Universally Composable Web Security Protocols for Delegation

With the advent of content mixing applications or mash-ups there has been a proliferation of web security protocols for secure delegation i.e. protocols which allow end-users to delegate to service consumers content which the end-user has stored at other service providers. The OAuth protocol[OAu07] has emerged as the unofficial standard for these protocols and has been widely adopted by many consumers and providers. Until now, these protocols have not been subjected to formal analysis and as recently shown[OAu09], can be vulnerable to attacks. In this paper, we rigorously analyze OAuth and related protocols using established cryptographic formalisms such as universal composability.
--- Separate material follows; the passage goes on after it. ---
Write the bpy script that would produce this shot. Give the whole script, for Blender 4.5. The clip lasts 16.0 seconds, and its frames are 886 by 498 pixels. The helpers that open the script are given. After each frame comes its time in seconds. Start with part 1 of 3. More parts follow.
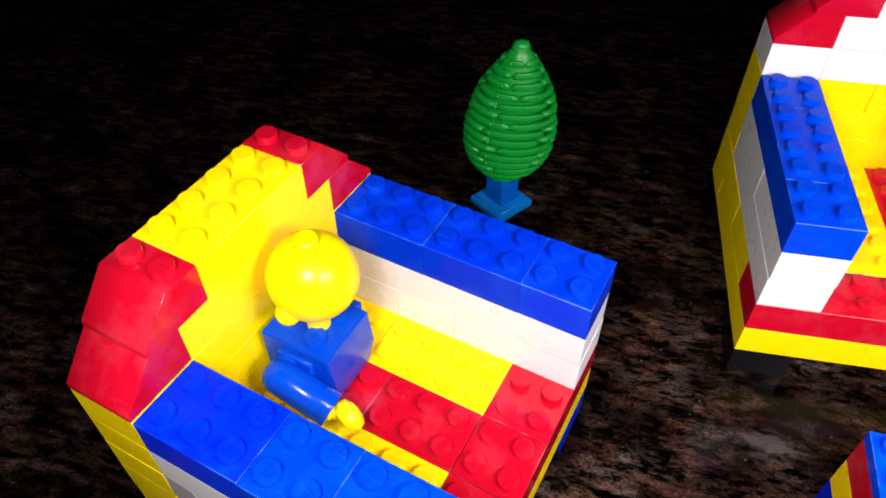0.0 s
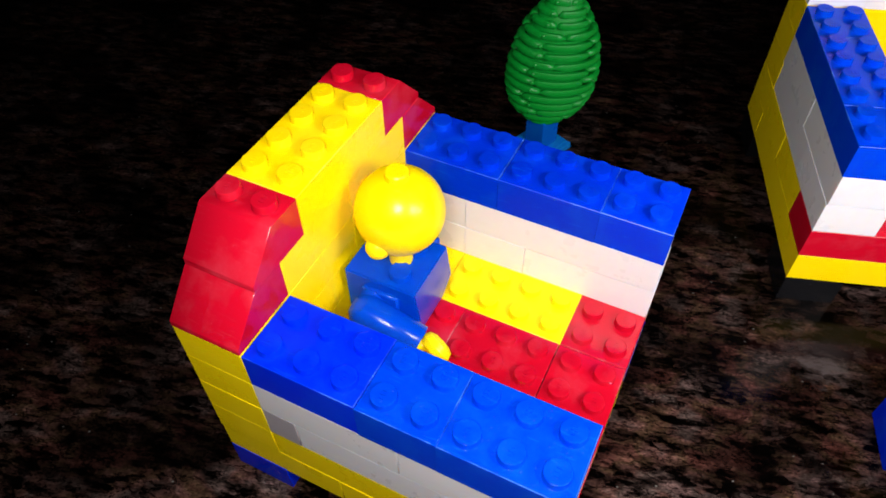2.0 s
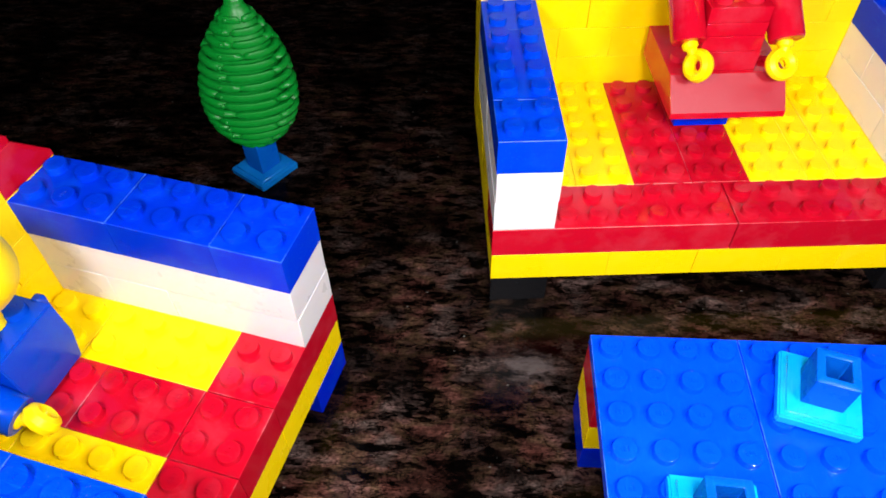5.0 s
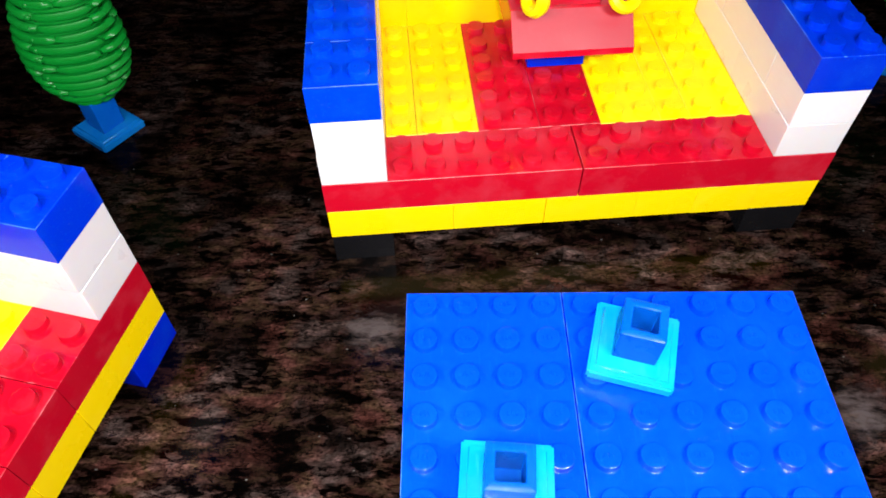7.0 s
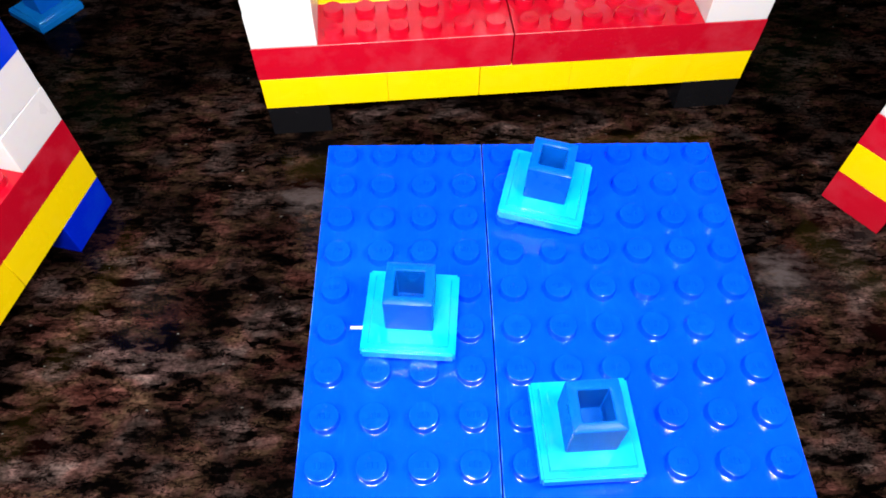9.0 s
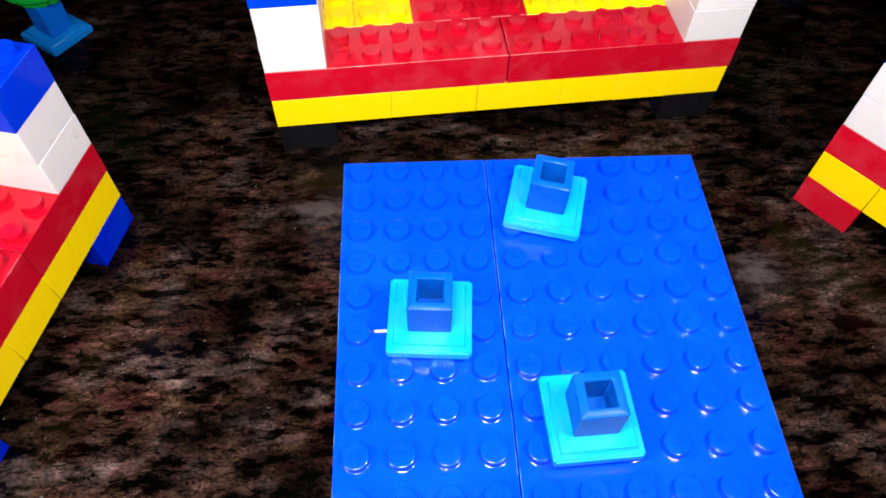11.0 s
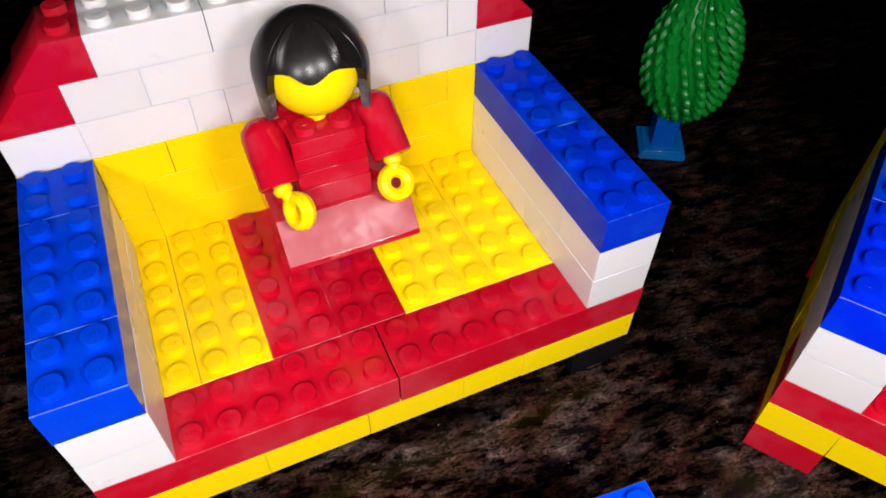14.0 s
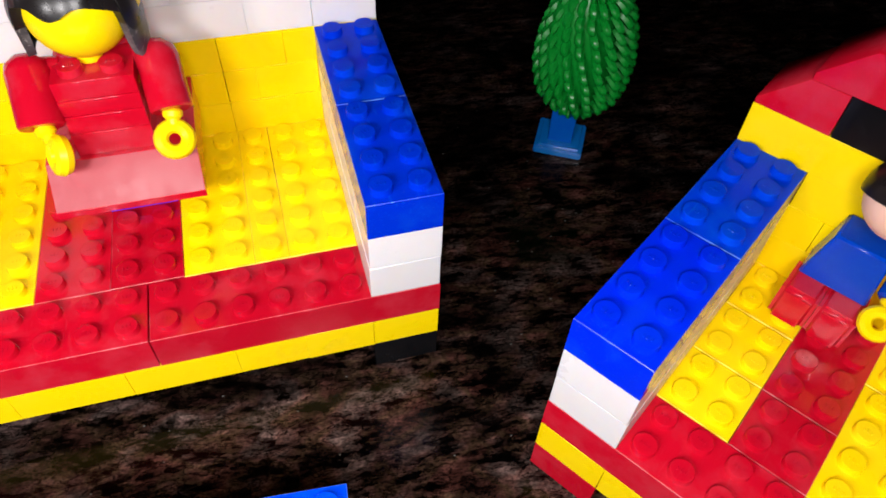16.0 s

We analyze a corrected version of the OAuth protocol and precisely characterize the intended abstract functionality and formally argue that the corrected OAuth protocol realizes this functionality. This work thus gives formal assurance that the corrected version will indeed make the protocol secure. Using the universal composability framework, we show the robustness of our definitions by using this abstract functionality in a larger protocol AppStore which captures the idea of delegated computation or in general a server-side data mash-up. Our work is the first to rigorously apply established cryptographic formalisms to the analysis of web security protocols. As part of our proof, to model the common case where the end-user authenticates to the service password using username and password, we develop a universally composable proof of pwAKE- a password based asymmetric key exchange where one of the parties authenticates with a password and the other is able to authenticate with a public key, a result which is of independent interest.